村元 これで終わりじゃないというか「これからやっとスタートするんだよ」という目で見てほしいなと思います。

高橋 これから新しい世界に行きますけれど、またビックリさせられることができればいいと思っています。“ジェットコースター”に、まだまだ乗っていただけたらいいと思います。

ひそかに2人は区切りを決めていた。2月の4大陸選手権後、高橋が村元に切り出した。シングル時代から付き合ってきた右膝は限界。氷に膝をつく動作で力は抜け「ごめん、今日は滑れない…」とリフトが思うようにできない日があった。高橋の意向を知り、30歳の村元も競技会に出る「アマチュア」引退を選んだ。

村元 「(自分の)膝をあげたい」ぐらいの気持ちでした。これ以上に最高なパートナーはいない。自分の中で(競技生活は)やりきった。「まだまだ大ちゃんと、いろいろな作品を作りたい」と思えました。

村元の誘いで20年にカップルを結成し、3シーズンをともに歩んだ。

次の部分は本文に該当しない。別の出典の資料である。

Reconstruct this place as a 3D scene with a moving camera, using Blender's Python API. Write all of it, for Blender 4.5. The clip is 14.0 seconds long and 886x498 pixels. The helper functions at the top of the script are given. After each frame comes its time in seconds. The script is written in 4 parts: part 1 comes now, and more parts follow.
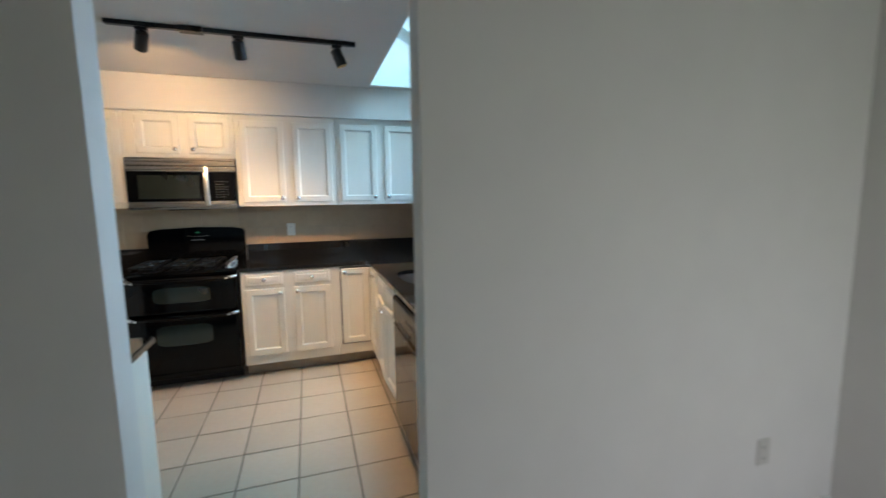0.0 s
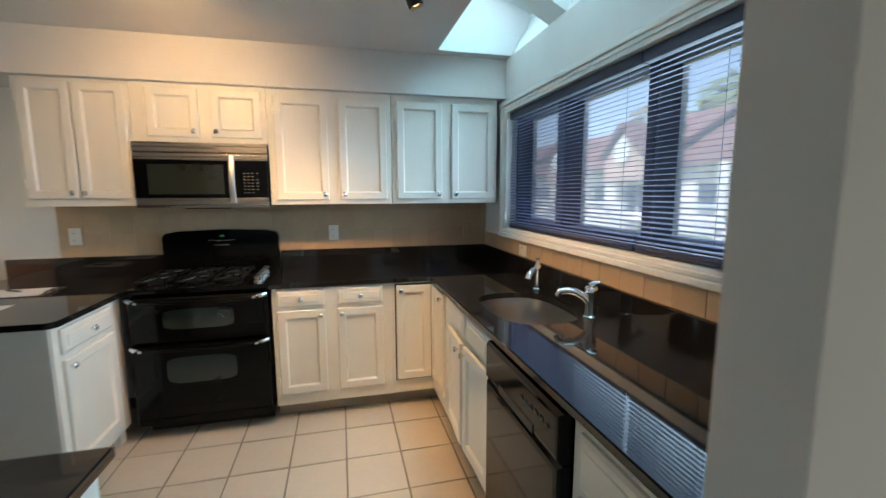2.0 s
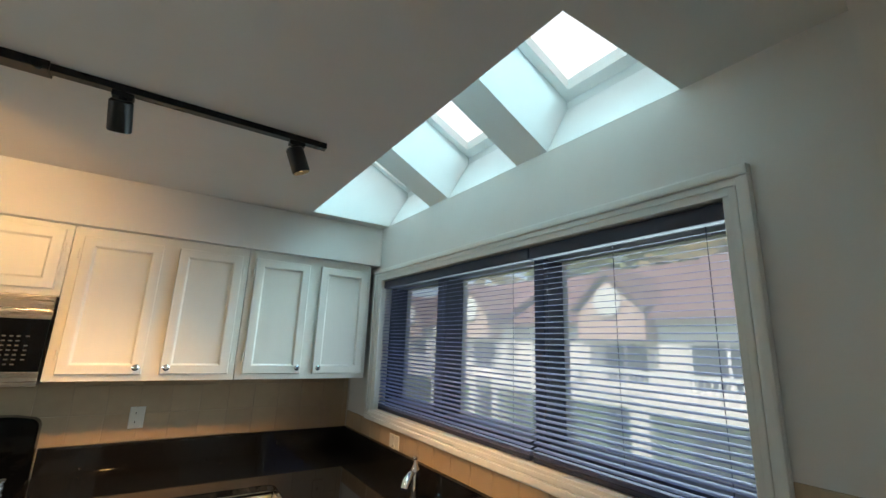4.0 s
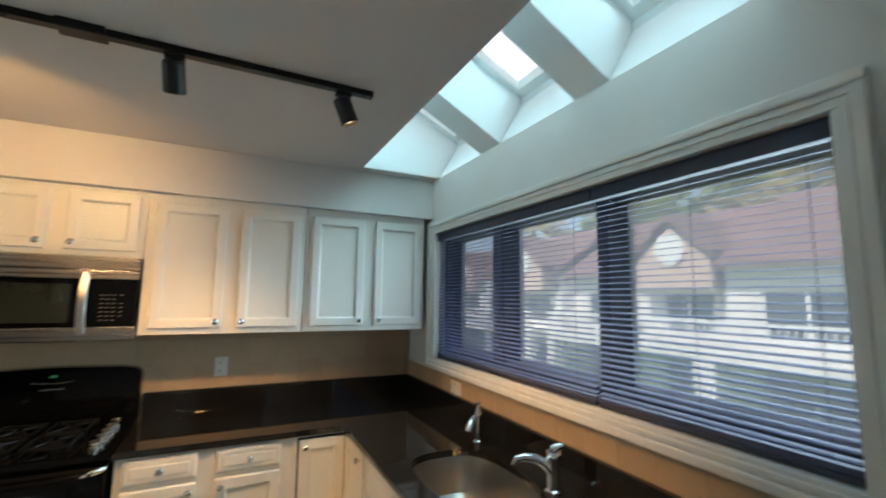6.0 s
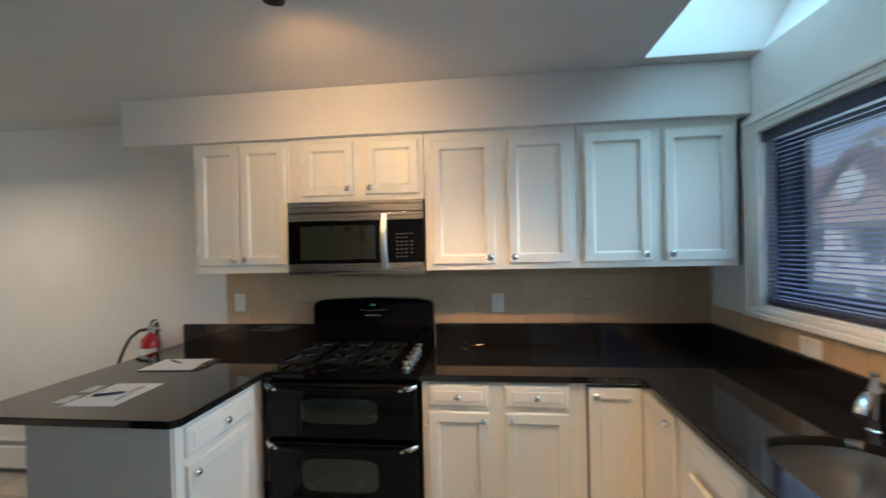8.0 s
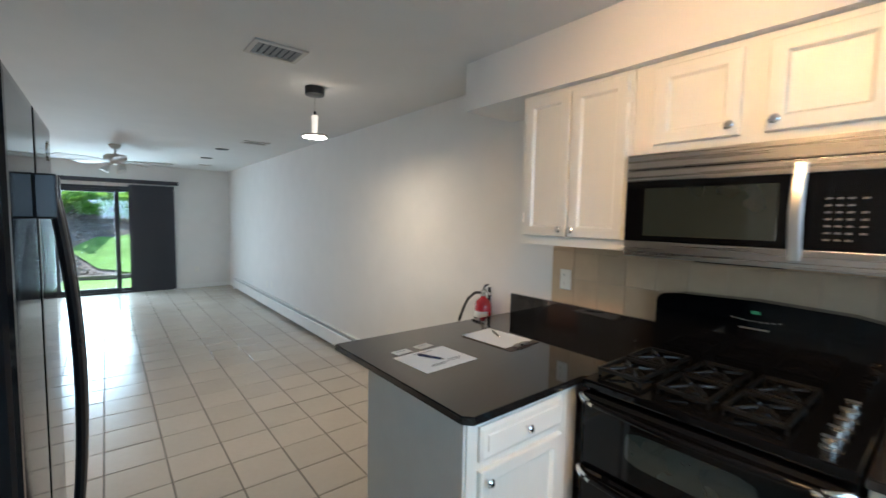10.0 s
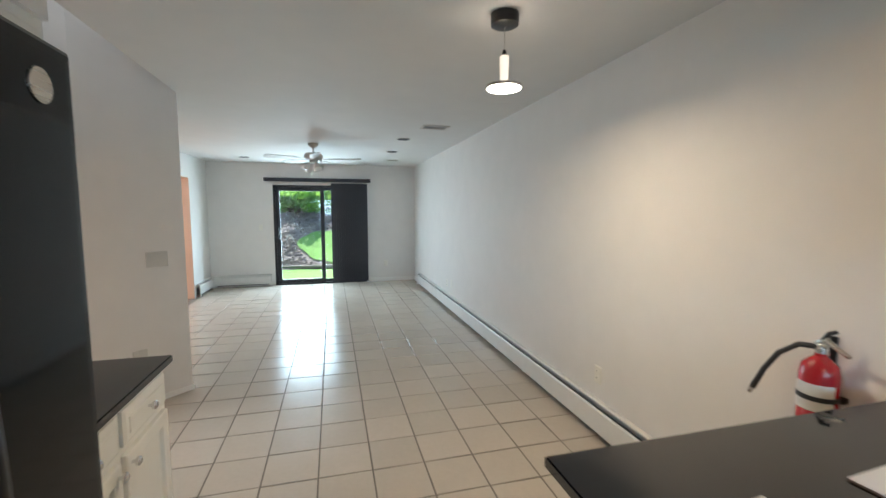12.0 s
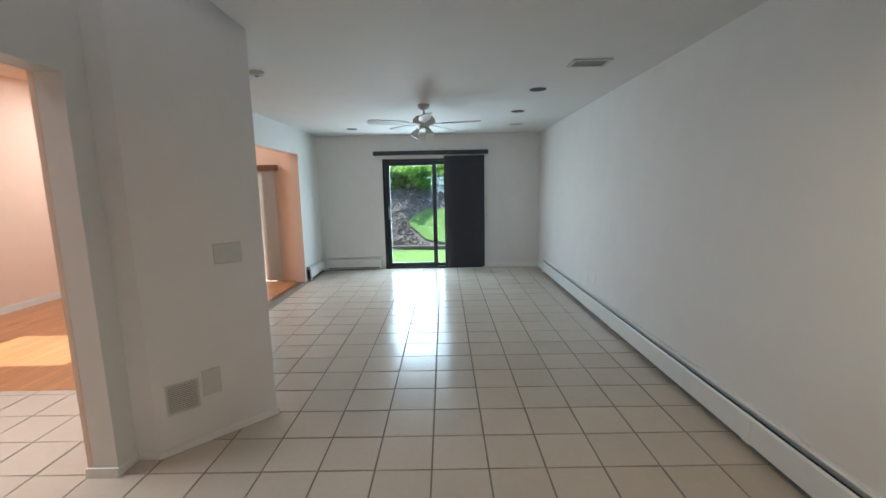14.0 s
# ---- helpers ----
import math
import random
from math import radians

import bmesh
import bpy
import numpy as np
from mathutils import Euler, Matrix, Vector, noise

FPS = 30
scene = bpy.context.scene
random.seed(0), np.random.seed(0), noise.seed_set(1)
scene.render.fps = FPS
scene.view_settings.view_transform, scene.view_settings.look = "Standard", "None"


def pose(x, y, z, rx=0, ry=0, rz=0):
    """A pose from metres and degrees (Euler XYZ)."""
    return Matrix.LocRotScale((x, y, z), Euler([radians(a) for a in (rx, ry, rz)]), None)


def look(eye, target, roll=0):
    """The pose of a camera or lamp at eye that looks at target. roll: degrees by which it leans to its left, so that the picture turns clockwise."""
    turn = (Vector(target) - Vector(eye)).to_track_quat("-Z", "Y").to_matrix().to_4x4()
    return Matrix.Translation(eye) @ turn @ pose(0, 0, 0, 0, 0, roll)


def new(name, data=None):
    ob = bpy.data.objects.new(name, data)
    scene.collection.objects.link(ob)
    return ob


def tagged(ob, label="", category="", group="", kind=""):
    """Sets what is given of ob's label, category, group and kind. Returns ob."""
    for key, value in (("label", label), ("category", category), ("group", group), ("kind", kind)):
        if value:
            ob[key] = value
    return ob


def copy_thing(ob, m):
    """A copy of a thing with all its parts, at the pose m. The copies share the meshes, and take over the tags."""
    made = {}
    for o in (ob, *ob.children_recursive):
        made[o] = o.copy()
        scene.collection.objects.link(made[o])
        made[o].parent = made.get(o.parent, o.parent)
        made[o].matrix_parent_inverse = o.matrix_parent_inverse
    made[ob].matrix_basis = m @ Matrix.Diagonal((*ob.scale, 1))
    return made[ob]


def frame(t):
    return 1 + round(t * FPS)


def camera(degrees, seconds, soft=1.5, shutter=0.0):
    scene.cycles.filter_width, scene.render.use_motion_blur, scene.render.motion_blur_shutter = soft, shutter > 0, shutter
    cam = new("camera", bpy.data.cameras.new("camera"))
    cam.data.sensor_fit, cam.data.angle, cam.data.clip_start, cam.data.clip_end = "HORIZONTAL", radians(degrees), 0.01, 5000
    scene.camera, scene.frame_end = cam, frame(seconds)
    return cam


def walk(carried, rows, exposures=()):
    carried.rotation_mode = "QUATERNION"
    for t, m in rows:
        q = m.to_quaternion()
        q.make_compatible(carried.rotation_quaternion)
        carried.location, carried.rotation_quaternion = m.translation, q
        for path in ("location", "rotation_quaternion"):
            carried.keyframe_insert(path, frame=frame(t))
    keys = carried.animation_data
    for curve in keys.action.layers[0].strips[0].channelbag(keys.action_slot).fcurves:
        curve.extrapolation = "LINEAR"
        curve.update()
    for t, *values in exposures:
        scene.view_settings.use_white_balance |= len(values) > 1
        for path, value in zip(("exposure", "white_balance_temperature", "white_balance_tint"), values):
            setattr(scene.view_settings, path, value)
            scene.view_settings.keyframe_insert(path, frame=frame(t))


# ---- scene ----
cam = camera(93.2, 14.0, shutter=0.45)
PATH = [
    (0, (0.281, 0.277, 1.449), (0.889, 2.167, 1.206), -0.8),
    (0.5, (0.181, 0.499, 1.427), (0.606, 2.438, 1.181), -1.2),
    (1, (0.169, 0.739, 1.461), (0.586, 2.673, 1.172), -1.3),
    (1.5, (0.195, 0.962, 1.457), (0.575, 2.909, 1.197), -0.5),
    (2, (0.182, 1.161, 1.472), (0.653, 3.087, 1.208), -0.2),
    (2.5, (0.122, 1.364, 1.464), (0.843, 3.225, 1.319), -0.3),
    (3, (0.137, 1.467, 1.535), (1.045, 3.248, 1.572), 0.5),
    (3.5, (0.165, 1.48, 1.61), (1.186, 3.166, 1.948), 1.7),
    (3.7, (0.167, 1.466, 1.634), (1.229, 3.101, 2.08), 2.1),
    (5.8, (0.19, 1.502, 1.633), (1.165, 3.228, 1.92), 1.1),
    (6, (0.176, 1.518, 1.608), (1.053, 3.299, 1.841), 0.7),
    (6.5, (0.205, 1.584, 1.59), (0.773, 3.5, 1.688), 0.1),
    (7, (0.168, 1.658, 1.575), (0.501, 3.63, 1.58), -0.2),
    (7.5, (0.152, 1.775, 1.544), (0.234, 3.774, 1.543), -0.8),
    (8, (0.095, 1.897, 1.529), (-0.134, 3.884, 1.517), -1.3),
    (8.5, (0.061, 2.015, 1.501), (-0.57, 3.912, 1.46), -1.2),
    (9, (0.038, 2.135, 1.514), (-0.983, 3.853, 1.447), -0.3),
    (9.2, (0.026, 2.198, 1.522), (-1.141, 3.82, 1.441), 0.3),
    (11.3, (-0.747, 2.756, 1.517), (-2.605, 3.472, 1.332), -0.7),
    (11.5, (-0.854, 2.78, 1.501), (-2.745, 3.405, 1.321), -0.9),
    (12, (-1.146, 2.815, 1.495), (-3.072, 3.322, 1.312), -0.0),
    (12.5, (-1.433, 2.833, 1.493), (-3.381, 3.233, 1.283), 0.0),
    (13, (-1.735, 2.837, 1.492), (-3.716, 3.001, 1.273), -1.1),
    (13.3, (-1.91, 2.838, 1.493), (-3.893, 2.902, 1.238), -1.2),
    (13.5, (-2.023, 2.83, 1.477), (-4.009, 2.838, 1.242), -1.1),
    (14, (-2.35, 2.797, 1.482), (-4.328, 2.786, 1.191), -1.1),
]
walk(cam, [(t, look(eye, target, roll)) for t, eye, target, roll in PATH],
     [(0, 1.2, 5900, 10), (2.0, 1.2, 6350, 10), (3.5, 0.97, 7150, 10), (6.0, 0.87, 6850, 10), (7.5, 0.92, 6200, 10), (9.0, 1.12, 5750, 10),
      (11.3, 1.62, 6000, 10), (12.5, 1.47, 6150, 11), (13.3, 1.30, 6150, 11), (14, 1.10, 6050, 11)])

# ---------------------------------------------------------------- world, sun, large lights, exposure
world = bpy.data.worlds.new("sky")
scene.world = world
world.use_nodes = True
wn = world.node_tree.nodes
sky = wn.new("ShaderNodeTexSky")
sky.sky_type, sky.sun_disc = "NISHITA", False
SUN_ELEVATION, SUN_AZIMUTH = 52.0, 262.0     # degrees; azimuth clockwise from +y
sky.sun_elevation, sky.sun_rotation = radians(SUN_ELEVATION), radians(SUN_AZIMUTH)
wn["Background"].inputs["Strength"].default_value = 0.15
world.node_tree.links.new(sky.outputs["Color"], wn["Background"].inputs["Color"])


def lamp(name, kind, energy, colour, place, target=None, **extra):
    data = bpy.data.lights.new(name, kind)
    data.energy, data.color = energy, colour
    if "size" in extra and kind == "AREA":
        data.shape, data.size, data.size_y = "RECTANGLE", extra["size"], extra["size_y"]
    if "spread" in extra:
        data.spread = radians(extra["spread"])
    if kind in ("SPOT", "POINT"):
        data.shadow_soft_size = extra.get("soft", 0.03)
    if kind == "SPOT":
        data.spot_size, data.spot_blend = radians(extra["cone"]), extra.get("blend", 0.6)
    ob = new(name, data)
    ob.matrix_world = look(place, target) if target else Matrix.Translation(place)
    return ob


sun = bpy.data.lights.new("sun", "SUN")
sun.energy, sun.angle, sun.color = 4.0, radians(0.5), (1.0, 0.94, 0.85)
a, e = radians(SUN_AZIMUTH), radians(SUN_ELEVATION)
sun_ob = new("sun", sun)
sun_ob.matrix_world = look((math.sin(a) * math.cos(e) * 40, math.cos(a) * math.cos(e) * 40, math.sin(e) * 40), (0, 0, 0))

COOL = (0.38, 0.80, 0.97)
EAST_GLASS = 1.438     # in the window opening, behind the blind
WARM = (1.0, 0.56, 0.22)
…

最大の目標だった22年北京五輪出場は逃したが、今季は全日本選手権初優勝、世界選手権で日本勢最高タイの11位。シングルに比べて国内の注目度が低かったアイスダンスの魅力、価値を飛躍的に高めた。昨秋のグランプリ(GP)シリーズNHK杯のころ、関係者に「つなぎをもうちょっと簡単にして、後半に得点を上げられるようにしてみたら?」と提案を受けた。高橋には「作品として妥協するのは良くないのでは?」と信念があり、世界中の人の胸に刻まれる演技を目指してきた。

プロ転向で競技ルールによる制限が解かれ、表現の幅はさらに広がることになる。高橋は芝居や歌にラテンダンス、村元は個人での演技にも興味を示した。「かなだい」としての進化はもちろん、スケート界の発展に向けた活動も続ける。

高橋 哉中ちゃんもそうですけれど、シングルとアイスダンスを両方経験している人は、そんなに多くない。ペア、カップルをやってくれる子が、増えてほしい気持ちは強くあります。